-------- COLLECTED DATA

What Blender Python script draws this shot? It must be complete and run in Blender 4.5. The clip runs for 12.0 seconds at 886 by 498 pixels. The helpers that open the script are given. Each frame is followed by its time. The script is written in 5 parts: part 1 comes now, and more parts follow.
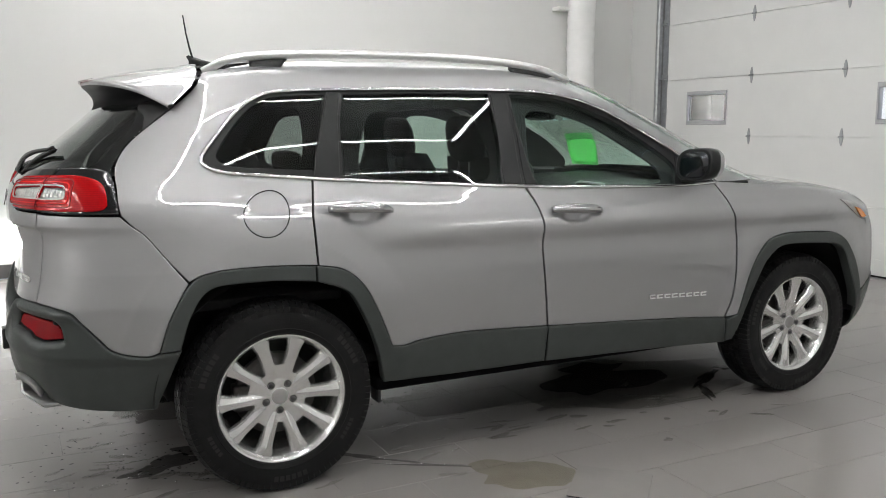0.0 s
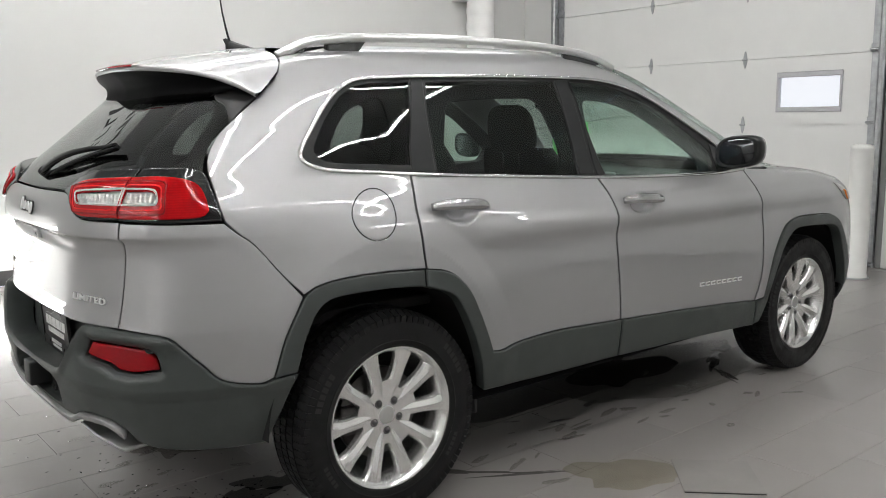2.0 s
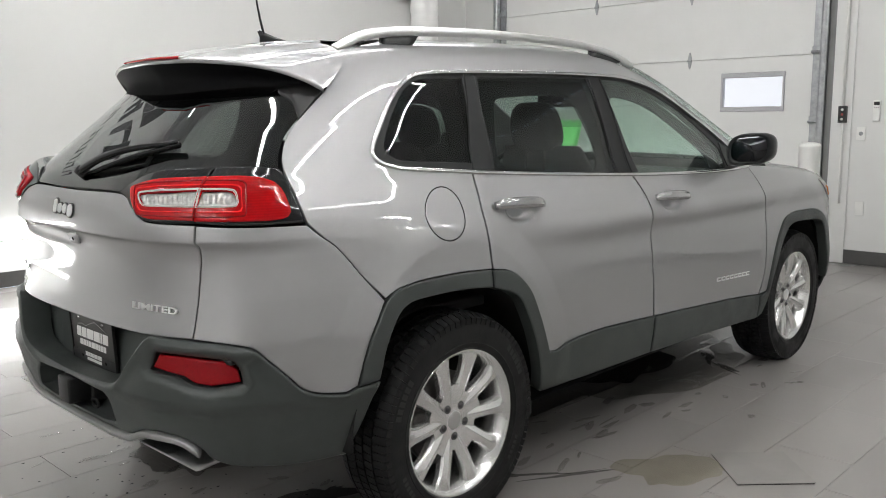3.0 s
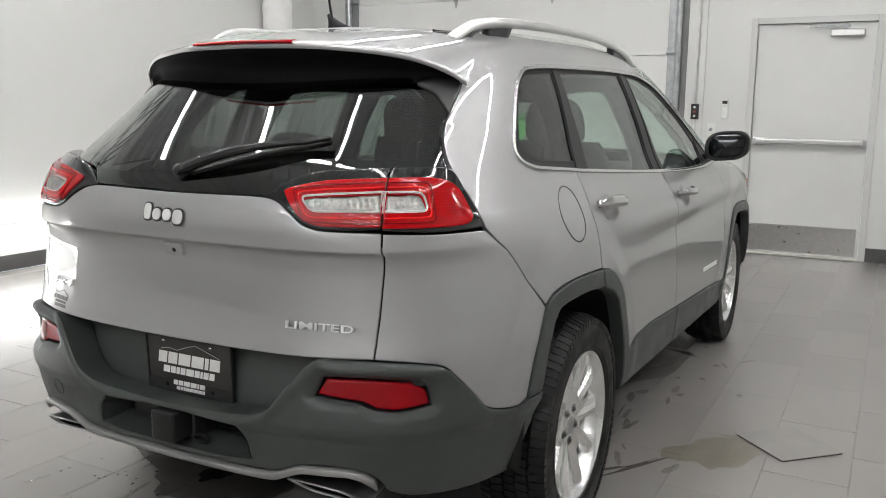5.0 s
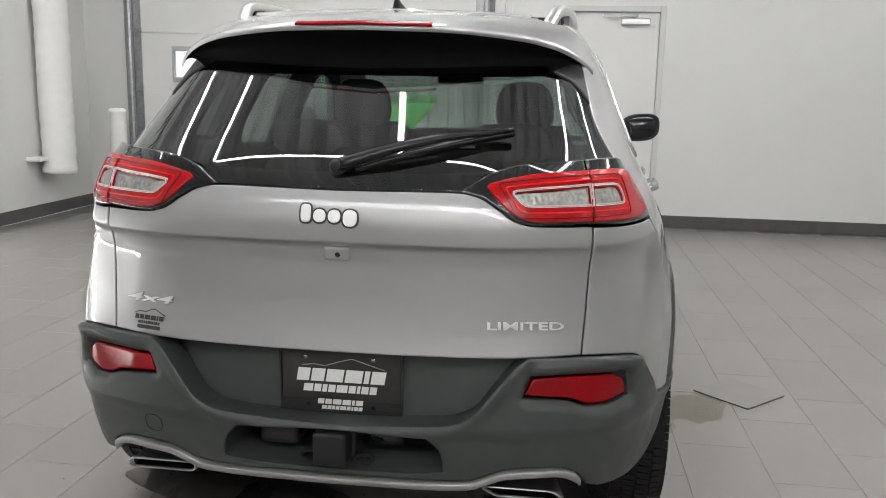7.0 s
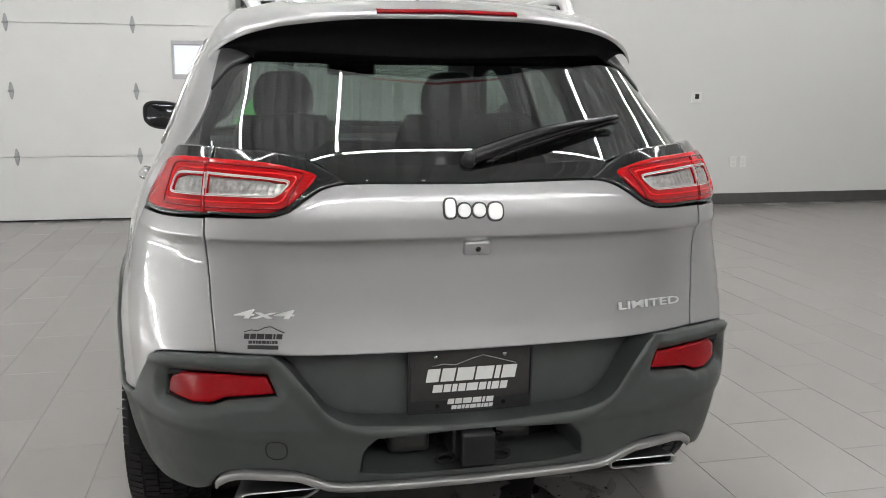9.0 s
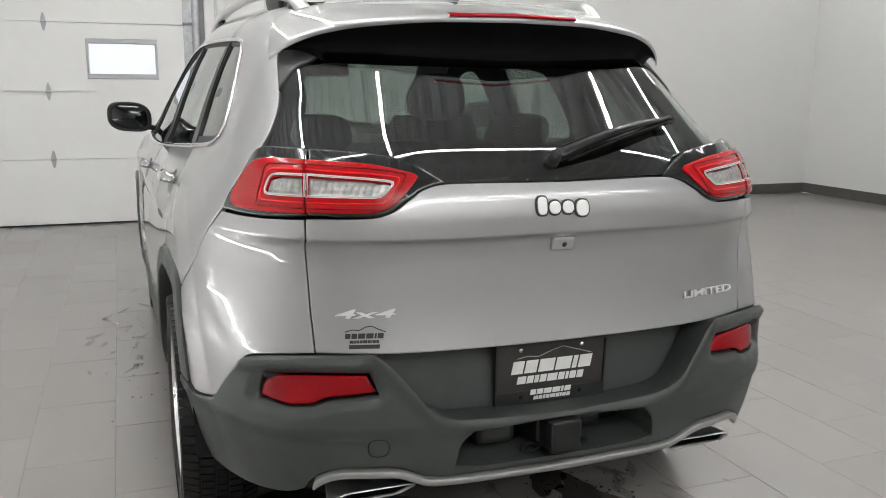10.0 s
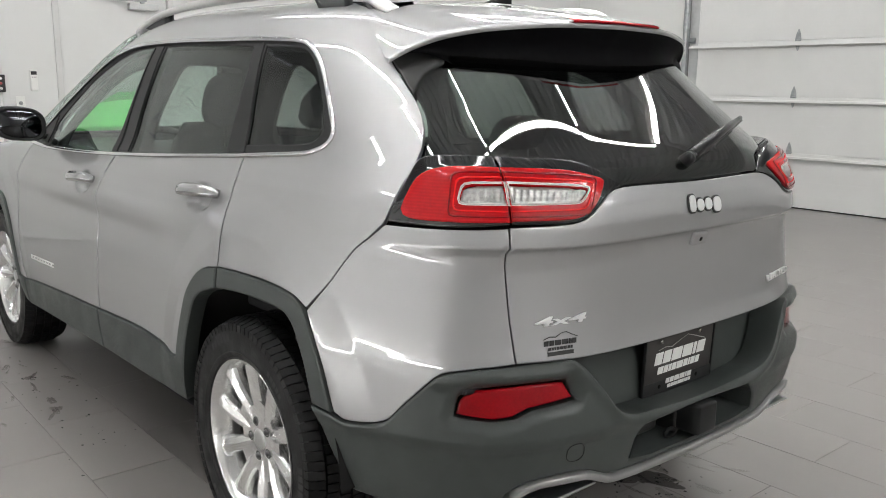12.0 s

----------------

* [PROBLEM DESCRIPTION]: Write out the material above again, word for word, minus its pictures.

* [RESPONSE TO THIS EXERCISE]:
What Blender Python script draws this shot? It must be complete and run in Blender 4.5. The clip runs for 12.0 seconds at 886 by 498 pixels. The helpers that open the script are given. Each frame is followed by its time. The script is written in 5 parts: part 1 comes now, and more parts follow.
0.0 s
2.0 s
3.0 s
5.0 s
7.0 s
9.0 s
10.0 s
12.0 s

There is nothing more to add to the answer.